Owen Preece, OMN Photographer
For the spring term, the Oregon State University Corvallis campus will continue to offer classes remotely, with less than 10% of courses being taught in person. OSU-Cascades will offer a mix of in person, remote and hybrid classes.
The decision includes keeping tuition values unchanged, and that student fees for the spring term will be determined from recommendations made by student leaders on the Corvallis and OSU-Cascades campuses.
Rebecca Mathern, associate provost and university registrar at OSU, said that “OSU follows the health guidance of Benton County Health authorities, [Oregon Health Authority] and the governor when making resumption decisions; our focus remains the safety, wellness and success of OSU faculty and students.”
Mathern said there was not any significant reduction in positive COVID-19 cases. She noted that not enough people would be vaccinated by the time spring term begins, leaving OSU with no other option but to continue with mainly remote instruction.

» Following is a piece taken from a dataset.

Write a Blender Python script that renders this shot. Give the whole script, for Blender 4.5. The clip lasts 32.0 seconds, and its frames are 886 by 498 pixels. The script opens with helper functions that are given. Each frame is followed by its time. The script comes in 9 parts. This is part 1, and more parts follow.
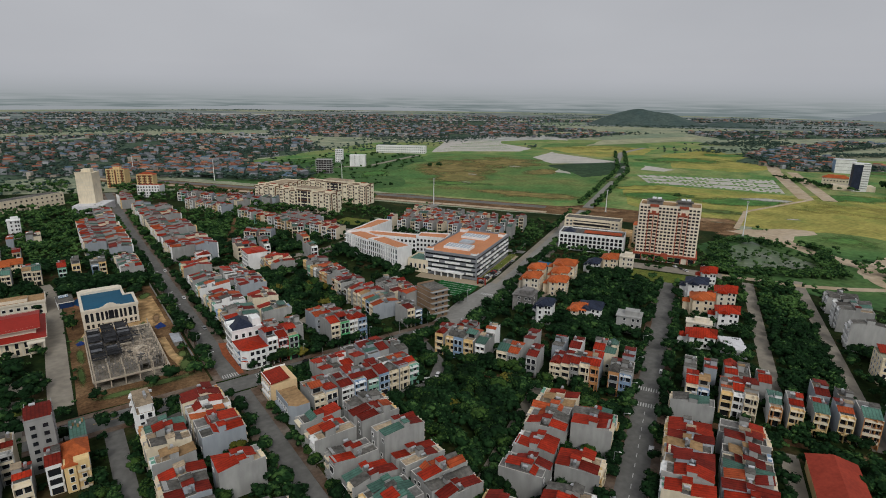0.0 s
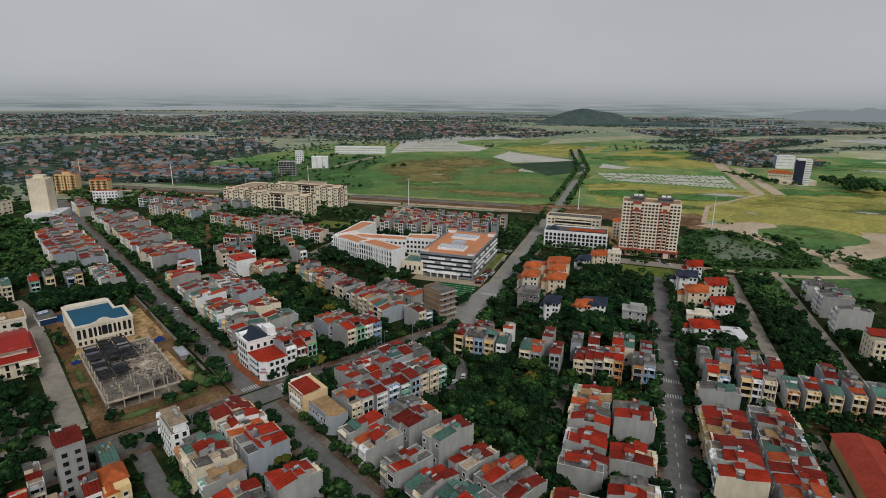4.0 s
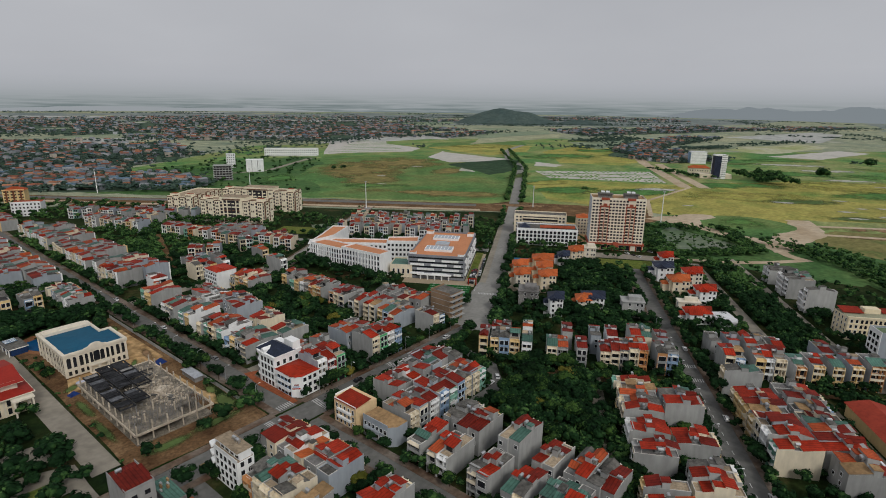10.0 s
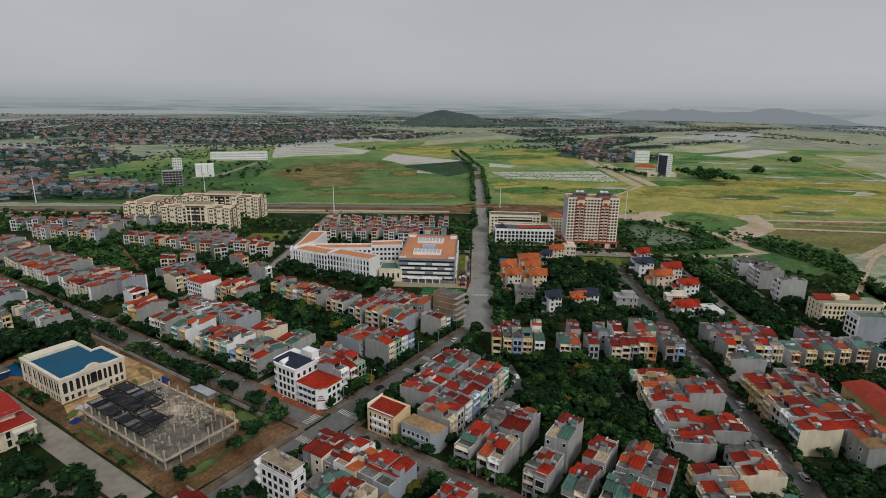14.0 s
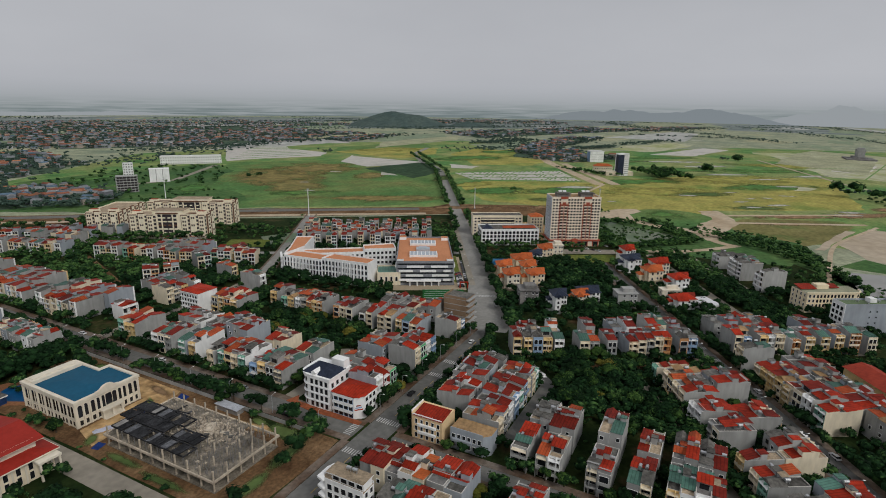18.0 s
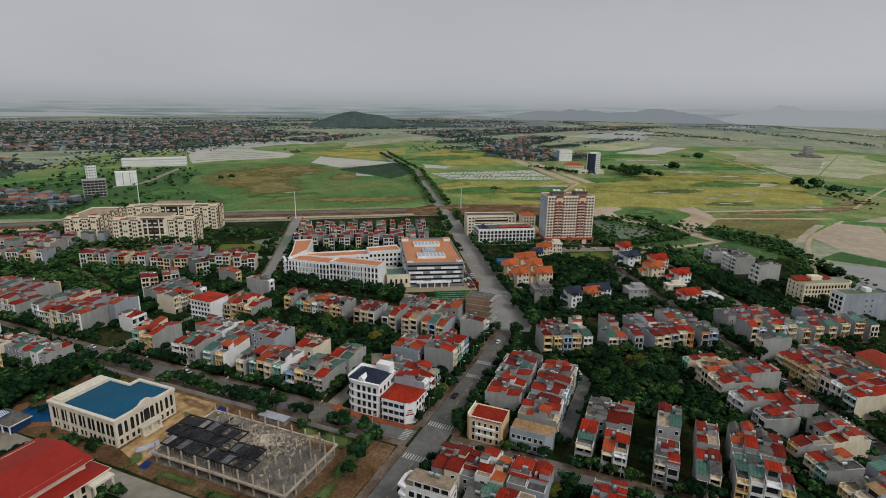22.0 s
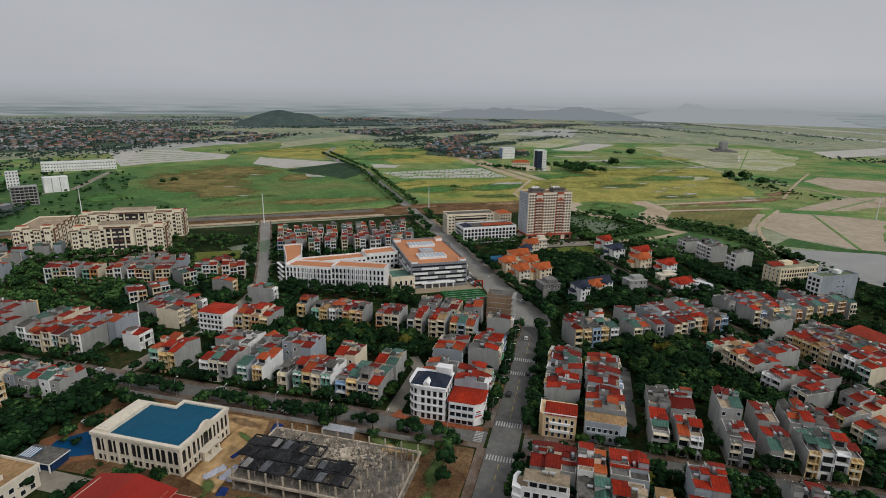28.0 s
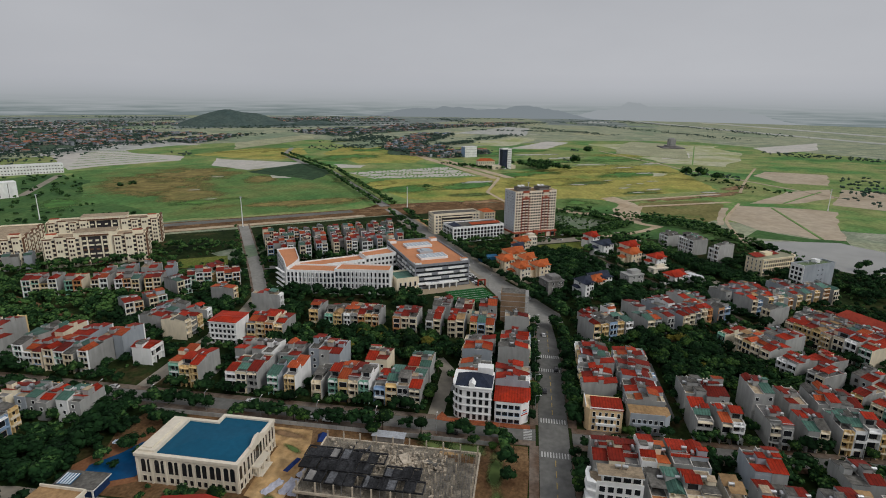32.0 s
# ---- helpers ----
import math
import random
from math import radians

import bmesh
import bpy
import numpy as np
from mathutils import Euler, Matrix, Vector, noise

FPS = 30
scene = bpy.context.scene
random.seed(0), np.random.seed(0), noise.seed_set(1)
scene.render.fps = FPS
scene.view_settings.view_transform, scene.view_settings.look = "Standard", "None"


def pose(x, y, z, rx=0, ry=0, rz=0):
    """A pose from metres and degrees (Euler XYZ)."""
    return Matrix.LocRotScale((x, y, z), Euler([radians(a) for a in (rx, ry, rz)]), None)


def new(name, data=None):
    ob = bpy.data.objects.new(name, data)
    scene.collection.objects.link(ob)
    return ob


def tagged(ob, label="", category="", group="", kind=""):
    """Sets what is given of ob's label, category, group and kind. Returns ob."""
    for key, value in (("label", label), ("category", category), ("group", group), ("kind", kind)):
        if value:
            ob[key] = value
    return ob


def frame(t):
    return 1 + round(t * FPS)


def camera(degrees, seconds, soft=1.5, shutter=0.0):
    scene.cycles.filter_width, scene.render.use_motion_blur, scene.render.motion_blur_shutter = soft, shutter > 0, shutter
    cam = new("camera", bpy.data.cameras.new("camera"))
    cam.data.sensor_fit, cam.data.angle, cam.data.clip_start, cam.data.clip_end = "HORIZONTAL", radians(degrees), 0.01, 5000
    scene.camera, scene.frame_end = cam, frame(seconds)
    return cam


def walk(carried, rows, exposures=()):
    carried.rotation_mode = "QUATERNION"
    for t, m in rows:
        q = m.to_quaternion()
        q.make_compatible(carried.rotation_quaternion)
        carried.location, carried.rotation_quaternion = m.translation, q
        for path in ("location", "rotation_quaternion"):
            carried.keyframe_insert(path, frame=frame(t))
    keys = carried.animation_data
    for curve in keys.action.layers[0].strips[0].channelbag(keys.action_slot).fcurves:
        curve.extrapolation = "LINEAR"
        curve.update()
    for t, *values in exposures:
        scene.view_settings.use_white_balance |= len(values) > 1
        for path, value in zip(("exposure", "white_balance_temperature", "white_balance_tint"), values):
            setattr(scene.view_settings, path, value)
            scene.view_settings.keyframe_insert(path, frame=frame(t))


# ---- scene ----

OSU’s pandemic response and planning began in early 2020, and discussions focused both on long-term and short-term needs. The commitment to maintaining spring term remote learning was made this January so that faculty and students could plan ahead.
“The spring term schedule of classes will be updated before registration begins in mid-February with the teaching modalities for each course listed, so that students can select the classes that work best for their schedule, location, needs and current circumstances,” Mathern said.
Vice Provost of Enrollment Management at OSU, Jon J. Boeckenstedt, said that since last summer, the university still had hopes for fall 2020 instruction to be somewhat traditional. Since then, there were necessary decisions to be made for the terms to follow.
“We made our first decisions quite soon, trying to wait as long as possible to see what would happen, but there was a need to recognize that people needed some certainty in order to make plans for the terms,” Boeckenstedt said.
Some changes to the spring term still may happen, as stated in an email by OSU President F. King Alexander. If there is solid improvement in public health conditions by spring, the university may be able to increase onsite and extra-curricular activity to a very modest degree. If so, students shall receive support if they choose to stay away from Corvallis or Bend throughout 2021.
Dan Larson, associate vice provost at OSU, reiterates that if health conditions allow, the university will work to support on-site interests, such as student activities, work and research, while still providing remote instruction.
Public health projects such asTRACE-OSU, will operate the same way as it is currently in winter term.
Expectations for fall 2021 will also follow guidance from public health authorities, who shall inform the university on how to proceed. But there is still much to happen until the start of the next academic year.
“We remain hopeful that with vaccinations, regular testing, public health safety measures and state guidelines we will be able to return to primarily in-person instruction in fall term,” Mathern said.